Set problem >> Repeat each record exactly. Any picture gets left out.

Extracted data >>
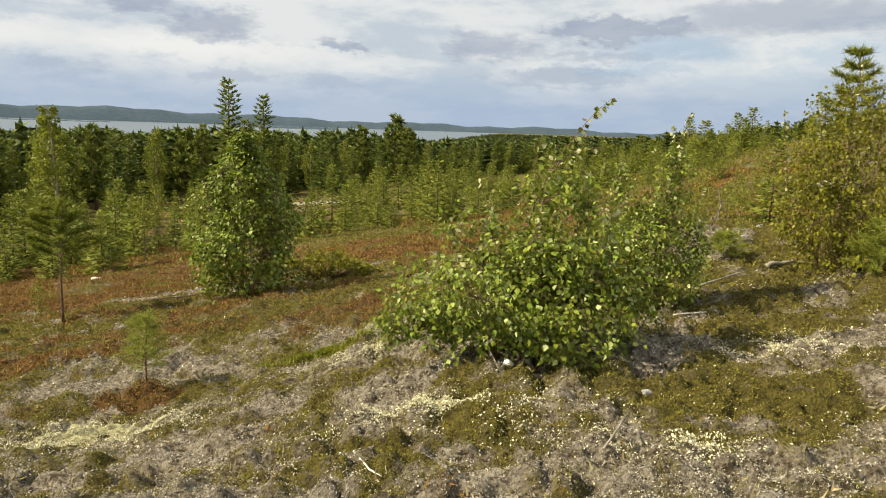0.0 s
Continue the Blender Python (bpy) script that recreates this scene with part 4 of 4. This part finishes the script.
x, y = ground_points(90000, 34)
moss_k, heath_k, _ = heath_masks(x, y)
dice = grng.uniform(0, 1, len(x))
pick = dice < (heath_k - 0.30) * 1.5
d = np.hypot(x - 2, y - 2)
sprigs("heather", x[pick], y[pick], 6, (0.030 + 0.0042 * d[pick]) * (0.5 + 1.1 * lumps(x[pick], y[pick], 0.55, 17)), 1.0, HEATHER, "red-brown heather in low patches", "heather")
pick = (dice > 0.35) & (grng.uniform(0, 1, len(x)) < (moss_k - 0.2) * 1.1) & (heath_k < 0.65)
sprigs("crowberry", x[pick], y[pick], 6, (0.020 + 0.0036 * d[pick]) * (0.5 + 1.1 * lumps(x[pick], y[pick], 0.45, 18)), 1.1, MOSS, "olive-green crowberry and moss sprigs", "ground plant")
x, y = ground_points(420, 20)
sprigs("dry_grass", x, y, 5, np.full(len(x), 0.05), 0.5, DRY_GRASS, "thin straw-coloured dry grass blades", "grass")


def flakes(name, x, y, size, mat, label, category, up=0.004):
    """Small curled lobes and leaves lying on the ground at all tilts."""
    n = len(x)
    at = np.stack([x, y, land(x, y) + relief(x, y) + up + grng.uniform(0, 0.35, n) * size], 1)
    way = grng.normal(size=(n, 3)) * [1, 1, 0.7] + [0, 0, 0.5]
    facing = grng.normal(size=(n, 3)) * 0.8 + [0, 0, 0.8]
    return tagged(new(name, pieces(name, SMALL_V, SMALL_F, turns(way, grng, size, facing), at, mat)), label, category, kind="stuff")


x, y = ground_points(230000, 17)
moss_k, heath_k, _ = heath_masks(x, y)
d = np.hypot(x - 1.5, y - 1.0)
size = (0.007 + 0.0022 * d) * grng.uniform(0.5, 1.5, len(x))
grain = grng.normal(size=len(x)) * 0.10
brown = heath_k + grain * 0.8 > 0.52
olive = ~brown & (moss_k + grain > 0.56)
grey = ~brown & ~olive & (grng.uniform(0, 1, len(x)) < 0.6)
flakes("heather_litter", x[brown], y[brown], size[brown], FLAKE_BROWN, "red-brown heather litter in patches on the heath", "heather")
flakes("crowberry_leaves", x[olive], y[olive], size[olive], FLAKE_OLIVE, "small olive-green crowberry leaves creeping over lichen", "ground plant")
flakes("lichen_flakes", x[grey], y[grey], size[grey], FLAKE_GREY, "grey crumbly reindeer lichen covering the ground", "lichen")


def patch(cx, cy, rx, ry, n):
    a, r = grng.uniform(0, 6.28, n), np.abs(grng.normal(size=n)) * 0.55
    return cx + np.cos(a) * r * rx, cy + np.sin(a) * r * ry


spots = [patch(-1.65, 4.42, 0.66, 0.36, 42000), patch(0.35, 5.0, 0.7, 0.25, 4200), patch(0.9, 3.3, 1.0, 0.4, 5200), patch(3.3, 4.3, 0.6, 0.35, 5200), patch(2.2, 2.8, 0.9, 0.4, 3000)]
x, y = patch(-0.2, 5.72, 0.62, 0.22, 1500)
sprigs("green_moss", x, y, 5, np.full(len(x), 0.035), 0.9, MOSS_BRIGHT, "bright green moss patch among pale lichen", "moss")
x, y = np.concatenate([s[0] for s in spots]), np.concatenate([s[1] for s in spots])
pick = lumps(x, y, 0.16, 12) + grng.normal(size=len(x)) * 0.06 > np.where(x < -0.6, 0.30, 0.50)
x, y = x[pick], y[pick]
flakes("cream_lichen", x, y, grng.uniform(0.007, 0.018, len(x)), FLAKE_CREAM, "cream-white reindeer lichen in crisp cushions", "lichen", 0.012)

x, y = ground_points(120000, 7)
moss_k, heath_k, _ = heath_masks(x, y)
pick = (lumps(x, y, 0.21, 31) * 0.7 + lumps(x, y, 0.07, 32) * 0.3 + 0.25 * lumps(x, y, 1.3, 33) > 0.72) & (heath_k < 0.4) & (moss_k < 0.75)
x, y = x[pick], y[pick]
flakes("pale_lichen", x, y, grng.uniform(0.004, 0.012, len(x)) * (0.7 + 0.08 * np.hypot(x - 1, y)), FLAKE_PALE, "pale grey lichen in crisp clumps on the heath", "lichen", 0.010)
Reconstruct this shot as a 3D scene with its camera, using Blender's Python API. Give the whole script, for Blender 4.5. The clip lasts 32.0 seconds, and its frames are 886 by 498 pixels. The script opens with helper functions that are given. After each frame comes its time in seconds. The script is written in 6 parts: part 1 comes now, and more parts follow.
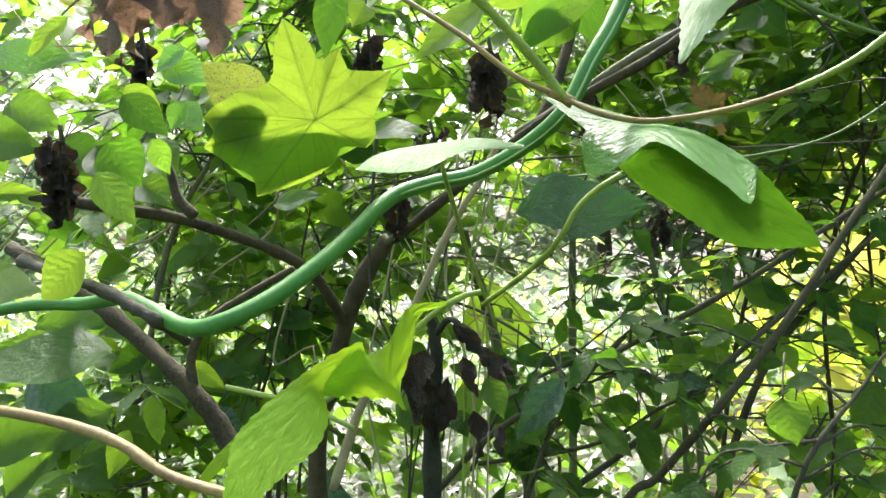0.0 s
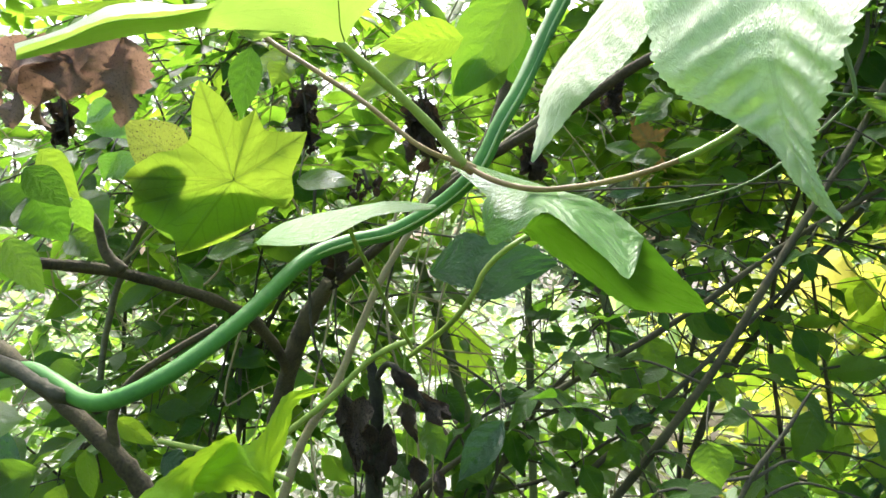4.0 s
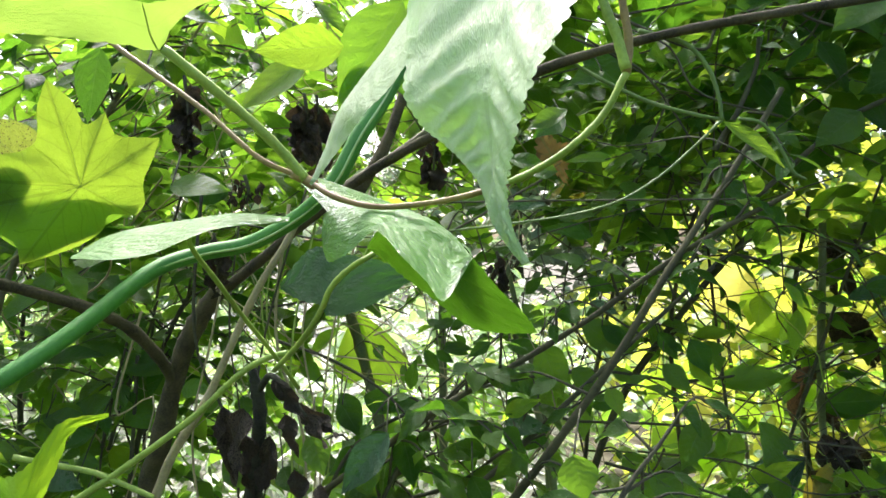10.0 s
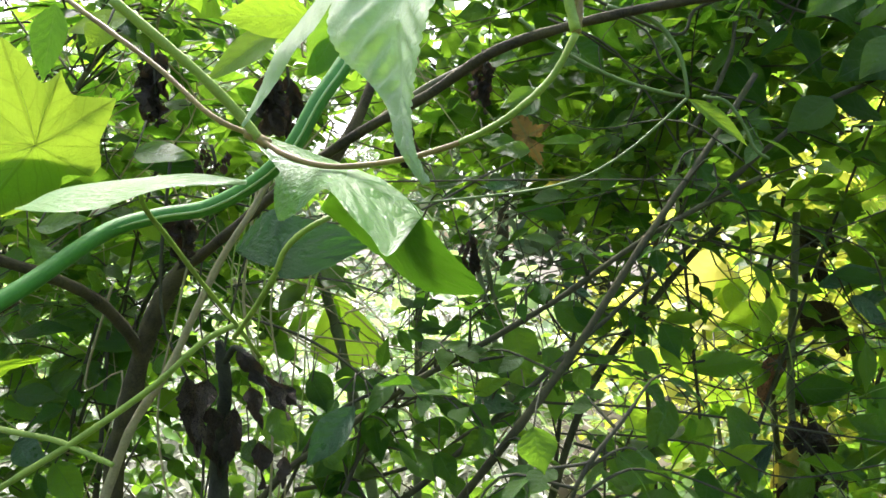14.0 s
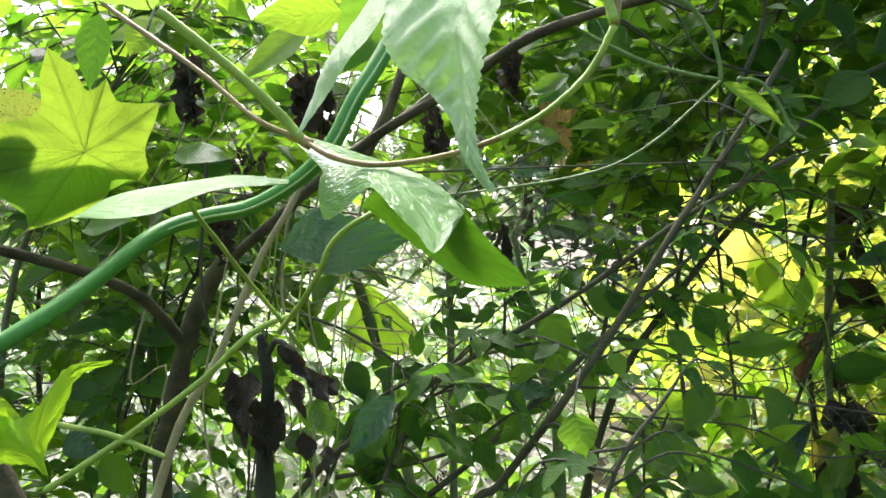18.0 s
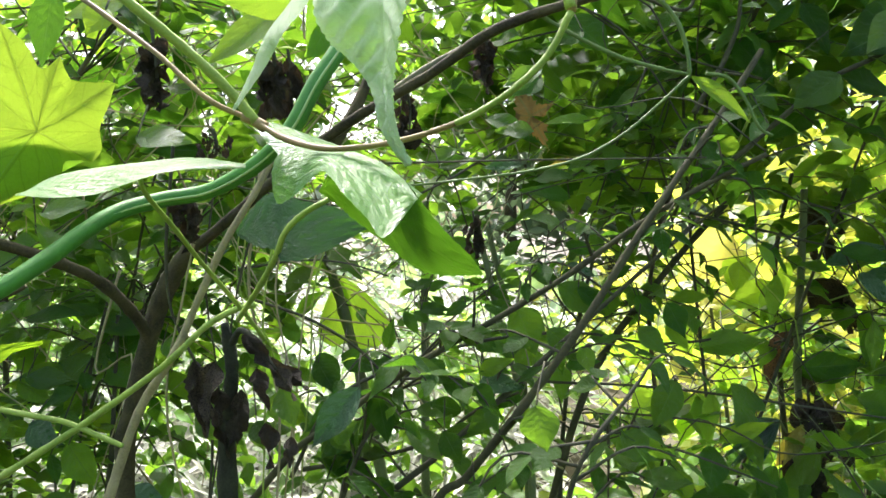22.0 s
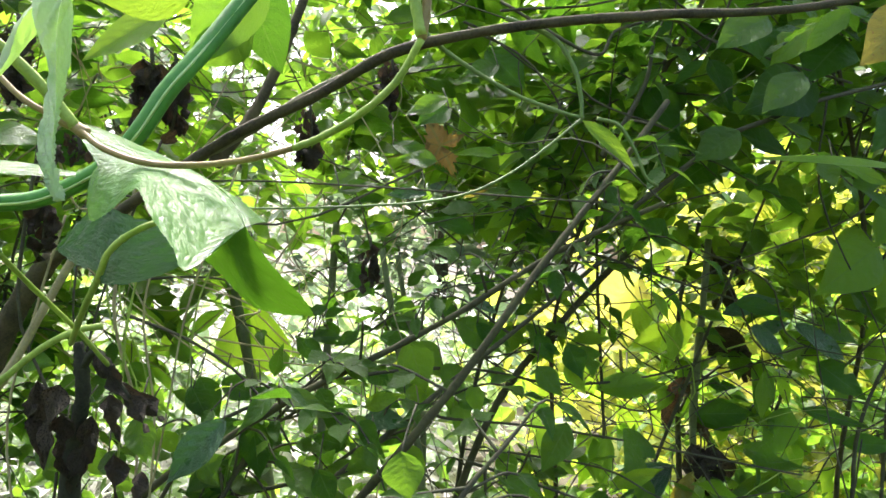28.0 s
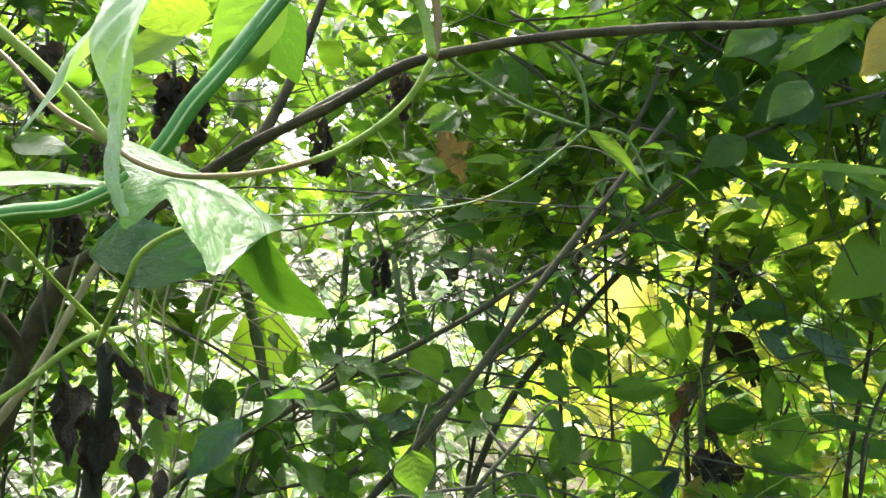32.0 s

Exercise answer >>
0.0 s
Continue the Blender Python (bpy) script that recreates this scene with part 4 of 4. This part finishes the script.
x, y = ground_points(90000, 34)
moss_k, heath_k, _ = heath_masks(x, y)
dice = grng.uniform(0, 1, len(x))
pick = dice < (heath_k - 0.30) * 1.5
d = np.hypot(x - 2, y - 2)
sprigs("heather", x[pick], y[pick], 6, (0.030 + 0.0042 * d[pick]) * (0.5 + 1.1 * lumps(x[pick], y[pick], 0.55, 17)), 1.0, HEATHER, "red-brown heather in low patches", "heather")
pick = (dice > 0.35) & (grng.uniform(0, 1, len(x)) < (moss_k - 0.2) * 1.1) & (heath_k < 0.65)
sprigs("crowberry", x[pick], y[pick], 6, (0.020 + 0.0036 * d[pick]) * (0.5 + 1.1 * lumps(x[pick], y[pick], 0.45, 18)), 1.1, MOSS, "olive-green crowberry and moss sprigs", "ground plant")
x, y = ground_points(420, 20)
sprigs("dry_grass", x, y, 5, np.full(len(x), 0.05), 0.5, DRY_GRASS, "thin straw-coloured dry grass blades", "grass")


def flakes(name, x, y, size, mat, label, category, up=0.004):
    """Small curled lobes and leaves lying on the ground at all tilts."""
    n = len(x)
    at = np.stack([x, y, land(x, y) + relief(x, y) + up + grng.uniform(0, 0.35, n) * size], 1)
    way = grng.normal(size=(n, 3)) * [1, 1, 0.7] + [0, 0, 0.5]
    facing = grng.normal(size=(n, 3)) * 0.8 + [0, 0, 0.8]
    return tagged(new(name, pieces(name, SMALL_V, SMALL_F, turns(way, grng, size, facing), at, mat)), label, category, kind="stuff")


x, y = ground_points(230000, 17)
moss_k, heath_k, _ = heath_masks(x, y)
d = np.hypot(x - 1.5, y - 1.0)
size = (0.007 + 0.0022 * d) * grng.uniform(0.5, 1.5, len(x))
grain = grng.normal(size=len(x)) * 0.10
brown = heath_k + grain * 0.8 > 0.52
olive = ~brown & (moss_k + grain > 0.56)
grey = ~brown & ~olive & (grng.uniform(0, 1, len(x)) < 0.6)
flakes("heather_litter", x[brown], y[brown], size[brown], FLAKE_BROWN, "red-brown heather litter in patches on the heath", "heather")
flakes("crowberry_leaves", x[olive], y[olive], size[olive], FLAKE_OLIVE, "small olive-green crowberry leaves creeping over lichen", "ground plant")
flakes("lichen_flakes", x[grey], y[grey], size[grey], FLAKE_GREY, "grey crumbly reindeer lichen covering the ground", "lichen")


def patch(cx, cy, rx, ry, n):
    a, r = grng.uniform(0, 6.28, n), np.abs(grng.normal(size=n)) * 0.55
    return cx + np.cos(a) * r * rx, cy + np.sin(a) * r * ry


spots = [patch(-1.65, 4.42, 0.66, 0.36, 42000), patch(0.35, 5.0, 0.7, 0.25, 4200), patch(0.9, 3.3, 1.0, 0.4, 5200), patch(3.3, 4.3, 0.6, 0.35, 5200), patch(2.2, 2.8, 0.9, 0.4, 3000)]
x, y = patch(-0.2, 5.72, 0.62, 0.22, 1500)
sprigs("green_moss", x, y, 5, np.full(len(x), 0.035), 0.9, MOSS_BRIGHT, "bright green moss patch among pale lichen", "moss")
x, y = np.concatenate([s[0] for s in spots]), np.concatenate([s[1] for s in spots])
pick = lumps(x, y, 0.16, 12) + grng.normal(size=len(x)) * 0.06 > np.where(x < -0.6, 0.30, 0.50)
x, y = x[pick], y[pick]
flakes("cream_lichen", x, y, grng.uniform(0.007, 0.018, len(x)), FLAKE_CREAM, "cream-white reindeer lichen in crisp cushions", "lichen", 0.012)

x, y = ground_points(120000, 7)
moss_k, heath_k, _ = heath_masks(x, y)
pick = (lumps(x, y, 0.21, 31) * 0.7 + lumps(x, y, 0.07, 32) * 0.3 + 0.25 * lumps(x, y, 1.3, 33) > 0.72) & (heath_k < 0.4) & (moss_k < 0.75)
x, y = x[pick], y[pick]
flakes("pale_lichen", x, y, grng.uniform(0.004, 0.012, len(x)) * (0.7 + 0.08 * np.hypot(x - 1, y)), FLAKE_PALE, "pale grey lichen in crisp clumps on the heath", "lichen", 0.010)
Reconstruct this shot as a 3D scene with its camera, using Blender's Python API. Give the whole script, for Blender 4.5. The clip lasts 32.0 seconds, and its frames are 886 by 498 pixels. The script opens with helper functions that are given. After each frame comes its time in seconds. The script is written in 6 parts: part 1 comes now, and more parts follow.
0.0 s
4.0 s
10.0 s
14.0 s
18.0 s
22.0 s
28.0 s
32.0 s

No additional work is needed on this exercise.